Nevertheless, the province approved the ski resort development. The Ktunaxa Nation, led by Kathryn Teneese, brought proceedings in judicial review on grounds that the project violated the Ktunaxa freedom of religion under s. 2(a) of the Canadian Charter of Rights and Freedoms. It also argued that the Crown had breached its duty of consultation and accommodation under s.35 of the Constitution Act, 1982.  The BC Supreme Court dismissed the petition for judicial review and the BC Court of Appeal affirmed the decision.  The Supreme Court of Canada dismissed the appeal last week.

The top court determined that “the Charter protects all sincere religious beliefs and practices, old or new”. 

This is an important determination.  Under a s.35 aboriginal rights analysis, the test is whether or not a practice, tradition or custom of the Aboriginal group has such elements pre-existing with the first European contact that it is integral to the group’s distinctive culture. To invoke freedom of religion in an Aboriginal context, there is a different two-part test. The claimant must demonstrate a sincere belief in a practice or belief that has a nexus with religion and that the conduct of the state interferes in a non-trivial or not insubstantial manner with a person’s ability to act in accordance with that practice or belief.  An objective analysis is required at the second part of the test.

The Supreme Court considered the Ktunaxa claim to extend s.2(a) to “protect the presence of Grizzly Bear Spirit in Qat’muk” as novel.  It held that “the Charter protects the freedom to worship, but does not protect the spiritual focal point of worship.”  It protects a Sikh’s student right to wear a Kirpan at school, the freedom to pursue practices, or refusing to be photographed, but certainly not the Grizzly Bear Spirit itself.

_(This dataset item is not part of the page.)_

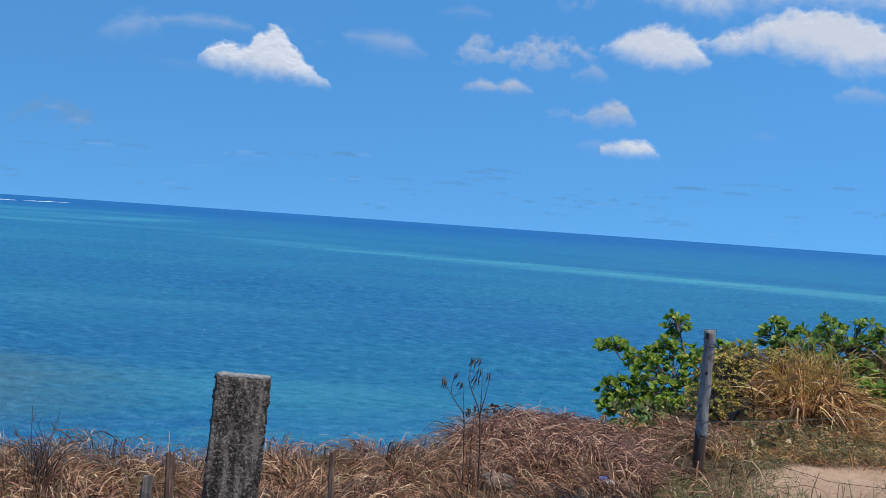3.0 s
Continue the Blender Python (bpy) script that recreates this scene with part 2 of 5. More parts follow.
M_LOWLEAF = leafy("low_weed_leaf", [(0.0, (0.05, 0.10, 0.02)), (0.5, (0.11, 0.17, 0.04)), (0.75, (0.24, 0.20, 0.06)), (0.88, (0.34, 0.20, 0.07)), (1.0, (0.46, 0.32, 0.15))], 0.55, 0.28, True)
M_CURLED = leafy("curled_dead_leaf", [(0.0, (0.035, 0.026, 0.018)), (0.5, (0.10, 0.062, 0.040)), (0.8, (0.17, 0.11, 0.05)), (1.0, (0.26, 0.15, 0.08))], 0.6, 0.2, True)
M_WEED = leafy("withered_weed_leaf", [(0.0, (0.08, 0.12, 0.03)), (0.40, (0.19, 0.19, 0.05)), (0.60, (0.33, 0.16, 0.06)), (0.90, (0.42, 0.19, 0.075)), (1.0, (0.60, 0.38, 0.22))], 0.55, 0.25)
M_STRAW = leafy("dry_straw", [(0.0, (0.052, 0.022, 0.015)), (0.30, (0.150, 0.066, 0.042)), (0.60, (0.34, 0.165, 0.090)), (0.84, (0.50, 0.290, 0.165)), (0.96, (0.62, 0.44, 0.28)), (1.0, (0.20, 0.21, 0.055))], 0.6, 0.2, True, 0.3)
M_MAUVE = leafy("mauve_brown_straw", [(0.0, (0.045, 0.018, 0.013)), (0.30, (0.140, 0.062, 0.043)), (0.60, (0.33, 0.165, 0.108)), (0.86, (0.54, 0.310, 0.205)), (1.0, (0.66, 0.44, 0.29))], 0.6, 0.2, True, 0.3)
M_TAN = leafy("bleached_straw", [(0.0, (0.14, 0.11, 0.040)), (0.3, (0.28, 0.19, 0.09)), (0.65, (0.42, 0.30, 0.155)), (0.9, (0.60, 0.47, 0.28)), (1.0, (0.22, 0.24, 0.06))], 0.6, 0.22, True, 0.3)
M_GOLD = leafy("golden_straw", [(0.0, (0.070, 0.024, 0.012)), (0.30, (0.22, 0.085, 0.032)), (0.55, (0.52, 0.245, 0.082)), (0.80, (0.76, 0.46, 0.170)), (0.93, (0.78, 0.58, 0.31)), (1.0, (0.26, 0.26, 0.05))], 0.5, 0.28, True, 0.35)
M_YELLOWGREEN = leafy("yellow_green_grass", [(0.0, (0.20, 0.12, 0.030)), (0.4, (0.46, 0.27, 0.065)), (0.8, (0.60, 0.40, 0.12)), (1.0, (0.70, 0.50, 0.20))], 0.55, 0.3, True, 0.3)
M_GREENGRASS = leafy("coarse_green_grass", [(0.0, (0.06, 0.078, 0.024)), (0.4, (0.14, 0.145, 0.048)), (0.7, (0.26, 0.205, 0.095)), (1.0, (0.42, 0.30, 0.17))], 0.55, 0.25, True, 0.3)
M_FROND = leafy("palm_leaflet", [(0.0, (0.03, 0.075, 0.02)), (0.6, (0.07, 0.13, 0.03)), (1.0, (0.16, 0.17, 0.05))], 0.4, 0.25, True)
M_DEADFROND = leafy("dead_palm_leaflet", [(0.0, (0.06, 0.045, 0.03)), (1.0, (0.18, 0.13, 0.08))], 0.6, 0.15, True)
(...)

Moreover, the court agreed with the chambers judge on a standard of reasonableness that the Crown discharged its duty to consult and accommodate. 

It noted that the regulatory process was extensive with process and negotiations that spanned two decades.  It was consistent with the honour of the Crown, even if the Aboriginal group did not get their desired outcome.  In addition, it was stated, “adequacy of consultation is not determined by the length of the process, although this may be a factor to be considered”.

The court touched upon reconciliation: “Claims should be identified early in the process and defined as clearly as possible, in most cases, this will lead to agreement and reconciliation,” it wrote.  They went on further and stated, “in the difficult period between claim assertion and claim resolution, consultation and accommodation, imperfect as they may be, are the best available legal tools in the reconciliation basket”.

The court concluded that the Ktunaxa Nation’s freedom of religion had not been violated. The claim didn’t fall within the scope of s. 2(a) of the Charter, and the consultation was sufficient for the satisfaction of the Aboriginal Rights claim under s.35 of the Constitution Act of Canada, 1982.  The province’s decision wasn’t proven to be unreasonable, the court found.

It also took the view that the claim the position taken by the Ktunaxa in 2009 was “designed to require a particular accommodation rather than to assert and support a particular pre-contact practice, custom, or tradition that took place on the territory in question.” The suggestion here is that the assertion that no development could take place because it would drive the spirit of the grizzly bear out of Qat’muk was, perhaps, a fabrication that had been devised to ultimately give the Ktunaxa a veto over the proposed development.

Interestingly, justices Moldaver and Cote, found that there had been a breach of s. 2(a).  Noting a connection between belief and the physical world, they took the view that state conduct rendering “a person’s sincerely held religious beliefs devoid of all religious significance”… “infringes a person’s right to religious freedom.”  However, they felt the decision was reasonable as the province had to balance the Ktunaxa’s s. 2(a) Charter rights and  “statutory objectives… to administer Crown land and dispose of it in the public interest.”

Otherwise, it would amount to giving “the Ktunaxa the power to exclude others from developing land that the public in fact owns.”  This last statement is a possible error of fact because the Ktunaxa never entered a treaty, never ceded their land and have been in treaty negotiations since 1994. 

The Ktunaxa Nation Council Chair, Kathryn Teneese, stated shortly after the decision, “We will never waver in our duty and obligation to protect Qat’muk.  She went on further and said, “We call on Canada and BC to work with us, in the spirit of reconciliation and the commitments of both governments to the UN Declaration on the Rights of Indigenous Peoples, to find alternative solutions to protect Ktunaxa spiritual, cultural and stewardship values within Qat’muk”.

Troy Hunter is a member of the Ktunaxa First Nation and is a member of the Law Society of British Columbia after transferring from the Law Society of Upper Canada.